* **The request**: Report only the number of lines that hold the word "Continue".

* **Some records**:
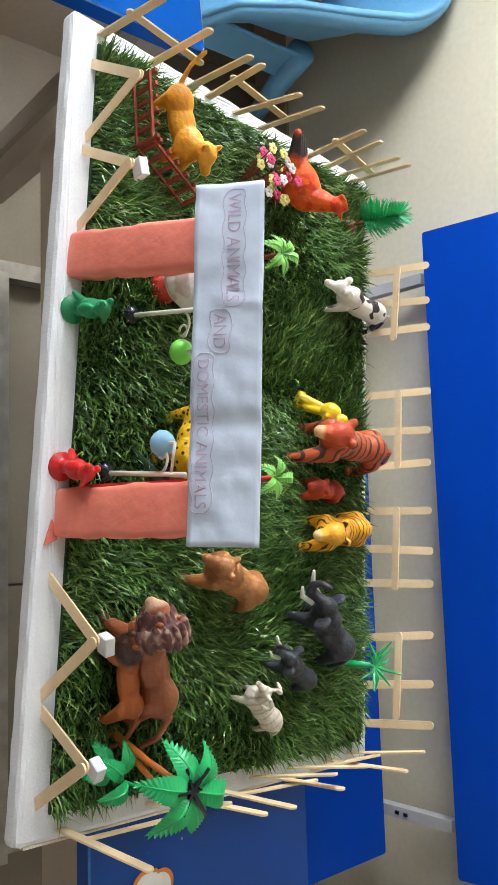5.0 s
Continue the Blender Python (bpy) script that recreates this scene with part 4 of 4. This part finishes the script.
# rooster, hen
bm = bmesh.new()
ball(bm, (0, 0, 0.052), (0.040, 0.026, 0.028))
limb(bm, (0.022, 0, 0.060), (0.042, 0, 0.092), 0.020, 0.011)
ball(bm, (0.045, 0, 0.098), (0.013, 0.010, 0.011))
limb(bm, (0.054, 0, 0.098), (0.064, 0, 0.095), 0.005, 0.002)
for k in range(4):
    ball(bm, (0.036 + 0.006 * k, 0, 0.110 - 0.001 * abs(k - 1)), (0.004, 0.0025, 0.006), 8)
for k in range(4):
    limb(bm, (-0.028, (k - 1.5) * 0.006, 0.058), (-0.066 + 0.004 * k, (k - 1.5) * 0.010, 0.090 - 0.006 * k), 0.012, 0.006)
for s in (-1, 1):
    limb(bm, (0.0, s * 0.011, 0.034), (0.004, s * 0.012, 0.006), 0.008, 0.005)
    limb(bm, (0.0, s * 0.012, 0.004), (0.018, s * 0.014, 0.003), 0.004, 0.003)
toy("toy_rooster", bm, "rooster", on_board(1.004, -0.556, 32, UPG) @ Matrix.Scale(0.86, 4), "vermilion plastic toy rooster with black tail", "toy animal")
bm = bmesh.new()
ball(bm, (0, 0, 0.045), (0.034, 0.025, 0.026))
limb(bm, (0.018, 0, 0.055), (0.032, 0, 0.082), 0.016, 0.010)
limb(bm, (-0.022, 0, 0.052), (-0.042, 0, 0.075), 0.014, 0.007)
limb(bm, (0, 0, 0.02), (0, 0, 0.004), 0.010, 0.018)
limb(bm, (0.036, 0, 0.084), (0.046, 0, 0.081), 0.005, 0.002)
toy("toy_hen", bm, "hen", on_board(1.168, -0.745, 20, UPG), "white plastic toy hen on a red foot", "toy animal")

# crocodile, sitting figure, two birds on stands
bm = bmesh.new()
limb(bm, (-0.03, 0, 0.010), (0.03, 0, 0.013), 0.010, 0.013)
limb(bm, (0.03, 0, 0.013), (0.062, 0, 0.010), 0.010, 0.006)
limb(bm, (-0.03, 0, 0.010), (-0.075, 0.012, 0.006), 0.009, 0.003)
for x in (-0.018, 0.022):
    for s in (-1, 1):
        limb(bm, (x, s * 0.008, 0.008), (x + 0.006, s * 0.018, 0.003), 0.004, 0.003)
toy("toy_crocodile", bm, "dark_green", on_board(1.402, -0.732, 58, UPG), "dark green plastic toy crocodile lying in grass", "toy animal", 0.0013)
bm = bmesh.new()
tube(bm, [(0, 0, 0), (0, 0, 0.004)], 0.014, 6)
limb(bm, (-0.004, 0, 0.004), (0.004, 0.003, 0.036), 0.007, 0.005)
limb(bm, (0.005, -0.003, 0.004), (0.006, -0.004, 0.036), 0.006, 0.005)
ball(bm, (0.006, 0, 0.047), (0.013, 0.012, 0.014))
limb(bm, (0.012, 0.008, 0.045), (0.022, 0.0, 0.052), 0.005, 0.005)
ball(bm, (0.014, -0.002, 0.064), (0.010, 0.009, 0.009))
limb(bm, (0.006, -0.01, 0.05), (0.018, -0.012, 0.042), 0.005, 0.004)
toy("toy_monkey", bm, "yellow_plastic", on_board(1.270, -0.522, 30, UPG, 22), "yellow plastic toy animal upright on a small base", "toy animal", 0.0011)
for x, y, mt, t, lab in ((1.212, -0.856, "jade", 25, "bright green plastic toy bird on a round stand"), (1.372, -0.868, "red_plastic", -10, "glossy red plastic toy bird on a round stand")):
    bm = bmesh.new()
    tube(bm, [(0, 0, 0), (0, 0, 0.003), (0, 0, 0.007)], 0.013, 14, radii=[0.0145, 0.0145, 0.008])
    limb(bm, (0, 0, 0.006), (0, 0, 0.020), 0.006, 0.008)
    ball(bm, (0.001, 0, 0.030), (0.0105, 0.009, 0.015))
    ball(bm, (0.003, 0, 0.048), (0.009, 0.008, 0.009))
    for s in (-1, 1):
        ball(bm, (0.0, s * 0.008, 0.032), (0.006, 0.004, 0.012), 8)
        ball(bm, (-0.002, s * 0.005, 0.056), (0.004, 0.003, 0.005), 8)
    limb(bm, (0.010, 0, 0.047), (0.016, 0, 0.044), 0.004, 0.002)
    limb(bm, (-0.006, 0, 0.022), (-0.016, 0, 0.012), 0.005, 0.003)
    toy("toy_bird", bm, mt, on_board(x, y, t, 0.0, 8), lab, "toy animal", 0.0011, 2)


# ---- toy plants ----
def frond(bm, base, d, length, width, droop=0.3, comb=8, lift=0.4):
    """A feathered leaf of flat leaflets along a curved rib."""
    d = Vector(d).normalized()
    side = d.cross(Vector((0, 0, 1))).normalized()
    pts = [Vector(base) + d * length * k / comb + Vector((0, 0, lift * length * math.sin(math.pi * 0.9 * k / comb) - droop * length * (k / comb) ** 2)) for k in range(comb + 1)]
    tube(bm, pts, 0.001, 5)
    for k in range(1, comb + 1):
        w = width * math.sin(math.pi * min(0.97, 0.06 + 0.88 * k / comb)) ** 0.9
        a, b = pts[k - 1], pts[k]
        mid = a.lerp(b, 0.5)
        for s in (-1, 1):
            tip = b + side * s * w + d * length * 0.06 - Vector((0, 0, w * 0.25))
            v = [bm.verts.new(p) for p in (a, b, tip, mid + side * s * w * 0.9 - Vector((0, 0, w * 0.18)))]
            bm.faces.new((v[0], v[1], v[2], v[3]))
            u = [bm.verts.new(p.co + Vector((0, 0, -0.0006))) for p in v]
            bm.faces.new((u[3], u[2], u[1], u[0]))
    return bm


def palm(m, h, lean, n, length, width, leaf_mat, trunk_mat, label, droop=0.35, lift=0.35, twin=False):
    p = thing("toy_palm", m, label, "toy tree", "toy plants")
    tip = Vector((lean[0], lean[1], h))
    bm = bmesh.new()
    tube(bm, [(0, 0, 0), tip * 0.5 + Vector((0.002, 0, 0)), tip], 0.004, 8, radii=[0.0042, 0.003, 0.0026])
    part("trunk", bm, trunk_mat, p, smooth=True)
    if twin:
        bm = bmesh.new()
        tube(bm, [(0.004, 0.003, 0), (lean[0] * 0.5 + 0.014, lean[1] * 0.5, h * 0.5), (lean[0] + 0.018, lean[1] - 0.004, h * 0.86)], 0.003, 8, radii=[0.003, 0.0026, 0.002])
        part("trunk", bm, trunk_mat, p, smooth=True)
        bm = bmesh.new()
        for k in range(6):
            a = 2 * math.pi * k / 6 + 0.4
            tube(bm, [tip + Vector((0, 0, 0.004)), tip + Vector((math.cos(a) * 0.022, math.sin(a) * 0.022, 0.012 - 0.004 * (k % 2)))], 0.002, 6, radii=[0.003, 0.0016])
        part("crown_stalk", bm, "black_plastic", p, "dark stalks at the crown")
    for k in range(n):
        a = 2 * math.pi * (k + 0.25) / n
        part("frond", frond(bmesh.new(), tip, (math.cos(a), math.sin(a), 0), length * (0.85 + 0.3 * ((k * 37) % 10) / 10), width, droop * (0.5 + 0.9 * ((k * 53) % 10) / 10), 16 if twin else 10, lift * (0.7 + 0.7 * ((k * 29) % 10) / 10)), leaf_mat, p)
    return p


palm(on_board(1.630, -0.815, 0, UPG), 0.108, (0.036, 0.008), 6, 0.046, 0.0125, "green_plastic", "orange_plastic", "green plastic toy palm on crossed orange trunks", 0.45, 0.3, True)
low = thing("toy_shrub", on_board(1.668, -0.828, 0, UPG), "small bright green feathered toy shrub", "toy plant", "toy plants")
for k, (a, ln) in enumerate(((200, 0.036), (250, 0.038), (160, 0.034), (225, 0.034), (290, 0.030))):
    part("frond", frond(bmesh.new(), (0.0, 0.0, 0.012 + 0.009 * k), (math.cos(radians(a)), math.sin(radians(a)), 0), ln, 0.0085, 0.3, 14, 0.45), "green_plastic", low)
part("stem", tube(bmesh.new(), [(0, 0, 0), (0, 0, 0.06)], 0.0018, 6), "green_plastic", low)
palm(on_board(1.098, -0.605, 0, UPG), 0.056, (0.012, -0.004), 6, 0.028, 0.0065, "light_green", "brown_plastic", "light green plastic toy palm with feathered leaves", 0.4, 0.35)
palm(on_board(1.376, -0.652, 0, UPG), 0.046, (0.002, 0.03), 5, 0.028, 0.0065, "light_green", "red_plastic", "small light green toy palm on a pink stem", 0.4, 0.4)
sp = thing("toy_spiky_palm", on_board(1.611, -0.456, 0, UPG) @ Matrix.Scale(0.92, 4), "small bright green plastic spiky toy palm", "toy tree", "toy plants")
part("trunk", tube(bmesh.new(), [(0, 0, 0), (0.0, 0.006, 0.05)], 0.004, 8, radii=[0.006, 0.0035]), "green_plastic", sp, smooth=True)
for k in range(11):
    a = 2 * math.pi * k / 11
    bm = bmesh.new()
    c, s = math.cos(a), math.sin(a)
    tube(bm, [(0, 0.006, 0.05), (c * 0.016, 0.006 + s * 0.016, 0.058), (c * 0.034, 0.006 + s * 0.034, 0.052 + 0.012 * (k % 3))], 0.002, 5, radii=[0.0024, 0.0026, 0.0008])
    part("spike", bm, "green_plastic", sp)
pine = thing("toy_pine", on_board(1.004, -0.406, 0, UPG), "bright green bristle toy pine on a brown base", "toy tree", "toy plants")
part("base", tube(bmesh.new(), [(0, 0, 0), (0, 0, 0.006), (0, 0, 0.012)], 0.012, 10, radii=[0.014, 0.012, 0.004]), "brown_plastic", pine, smooth=True)
part("trunk", tube(bmesh.new(), [(0, 0, 0.01), (0.006, 0.01, 0.082)], 0.002, 6), "brown_plastic", pine)
bm = bmesh.new()
rg = random.Random(21)
for k in range(420):
    t = rg.random()
    a = rg.random() * 2 * math.pi
    r = 0.030 * (1.0 - 0.5 * t) * (0.8 + 0.3 * rg.random())
    p0 = Vector((0.006 * t, 0.01 * t, 0.026 + 0.054 * t))
    p1 = p0 + Vector((math.cos(a) * r, math.sin(a) * r, 0.012 + 0.006 * rg.random()))
    tube(bm, [p0, p1], 0.0008, 3, radii=[0.0009, 0.0005], cap=False)
part("bristles", bm, "pine_green", pine)

fl = thing("toy_flower_bush", on_board(1.008, -0.620, 0, UPG), "toy bush of pink, yellow and white plastic flowers", "toy flowers", "toy plants")
rg = random.Random(31)
for k in range(26):
    q = Vector((rg.uniform(-0.026, 0.024), rg.uniform(-0.008, 0.044), 0.030 + 0.035 * rg.random()))
    st = part("stem", tube(bmesh.new(), [(q.x * 0.2, q.y * 0.3, 0), (q.x * 0.6, q.y * 0.7, q.z * 0.5), q], 0.0008, 5), "brown_plastic", fl)
    bm = bmesh.new()
    ax = rg.random()
    for j in range(5):
        a = 2 * math.pi * j / 5 + ax
        ball(bm, (q.x + math.cos(a) * 0.004, q.y + math.sin(a) * 0.004, q.z + 0.001), (0.0034, 0.0034, 0.0014), 6)
    ball(bm, (q.x, q.y, q.z + 0.002), 0.0017, 6)
    part("flower", bm, ("flower_pink", "flower_yellow", "flower_white")[k % 3], fl)

# ---- toy lamps and bench ----
for x, y, s, lean, reach, gl, lab in ((1.208, -0.792, 1, 9, 0.040, "lime", "white toy street lamp with lime green globe"), (1.377, -0.824, -1, 5, 0.028, "pale_blue", "white toy street lamp with pale blue globe")):
    lp = thing("toy_street_lamp", on_board(x, y, 0, 0.007, lean), lab, "toy lamp", "toy lamps")
    bm = bmesh.new()
    ball(bm, (0, 0, 0.001), (0.012, 0.012, 0.013), 14)
    part("base", bm, "black_plastic", lp, "black domed base", smooth=True)
    part("post", tube(bmesh.new(), [(0, 0, 0.012), (0, 0.002, 0.125)], 0.0024, 8), "white_plastic", lp, smooth=True)
    bm = bmesh.new()
    sp1 = [(s * 0.012 * (1 - math.cos(a)) + s * 0.001, 0.001, 0.088 + 0.012 * math.sin(a)) for a in [0.3 * k for k in range(11)]]
    tube(bm, sp1, 0.0013, 6)
    sp2 = [(s * (0.020 + 0.006 * math.cos(a)), 0.001, 0.092 + 0.006 * math.sin(a)) for a in [0.6 * k for k in range(9)]]
    tube(bm, sp2, 0.0011, 6)
    tube(bm, [(0, 0.001, 0.106), (s * reach, 0.001, 0.110)], 0.0014, 6)
    part("scroll_arm", bm, "white_plastic", lp, smooth=True)
    bm = bmesh.new()
    ball(bm, (s * reach, 0.001, 0.092), (0.0125, 0.0125, 0.010), 14)
    part("globe", bm, gl, lp, smooth=True)
    part("ring", tube(bmesh.new(), [(s * reach, 0.001, 0.100), (s * reach, 0.001, 0.110)], 0.002, 6), "white_plastic", lp)

for (x0, y0), (x1, y1), lab in (((0.944, -0.786), (1.018, -0.784), "red brown plastic toy fence panel"), ((1.022, -0.780), (1.066, -0.722), "red brown plastic toy fence panel set at an angle")):
    (x0, y0), (x1, y1) = laid(x0, y0), laid(x1, y1)
    a, b = Vector((x0, y0, top(x0, y0))), Vector((x1, y1, top(x1, y1)))
    pn = thing("toy_fence", Matrix.Translation(a), lab, "toy fence", "toy fences")
    d = b - a
    for k in range(6):
        p = d * (k / 5)
        part("picket", tube(bmesh.new(), [p + Vector((0, 0, 0.002)), p + Vector((0, 0.006, 0.050))], 0.0019, square=True), "brown_plastic", pn)
    for h in (0.016, 0.044):
        part("rail", tube(bmesh.new(), [Vector((0, h * 0.11 - 0.004, h)), d + Vector((0, h * 0.11 - 0.002, h))], 0.0016, square=True), "brown_plastic", pn)

# ---- floor tiles ----
TILE = 0.60
tile_bm = B(0.0015, TILE - 0.0015, 0.0015, TILE - 0.0015, -0.010, 0.0, 0.0015, 1)
tile_me = finish(tile_bm, "tile", "tile")
ix = 0
x = 2.12 - 5 * TILE
while x < ROOM_X:
    y = -0.468 + TILE
    while y > ROOM_Y - TILE:
        if x > -0.95:
            t = new("tile", tile_me)
            t.parent = floor
            t.location = (x, y - TILE, 0)
        y -= TILE
    x += TILE
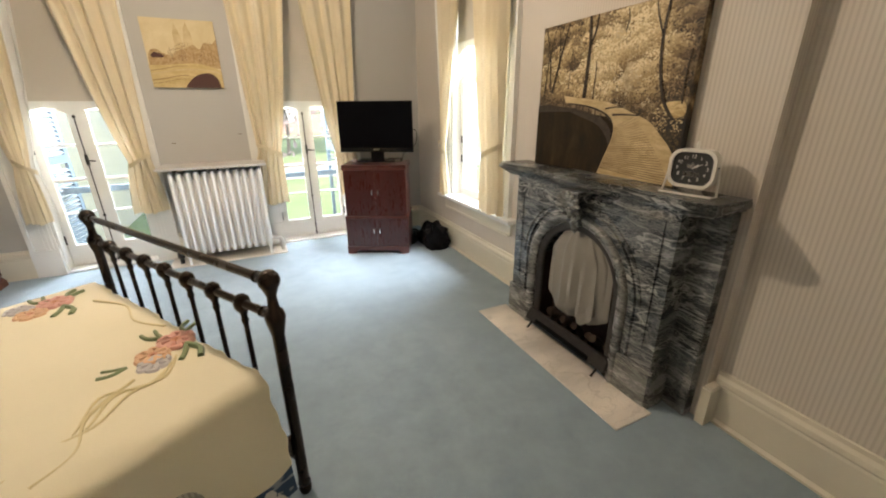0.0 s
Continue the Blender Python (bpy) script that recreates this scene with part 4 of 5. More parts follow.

* **Output of the task**: 2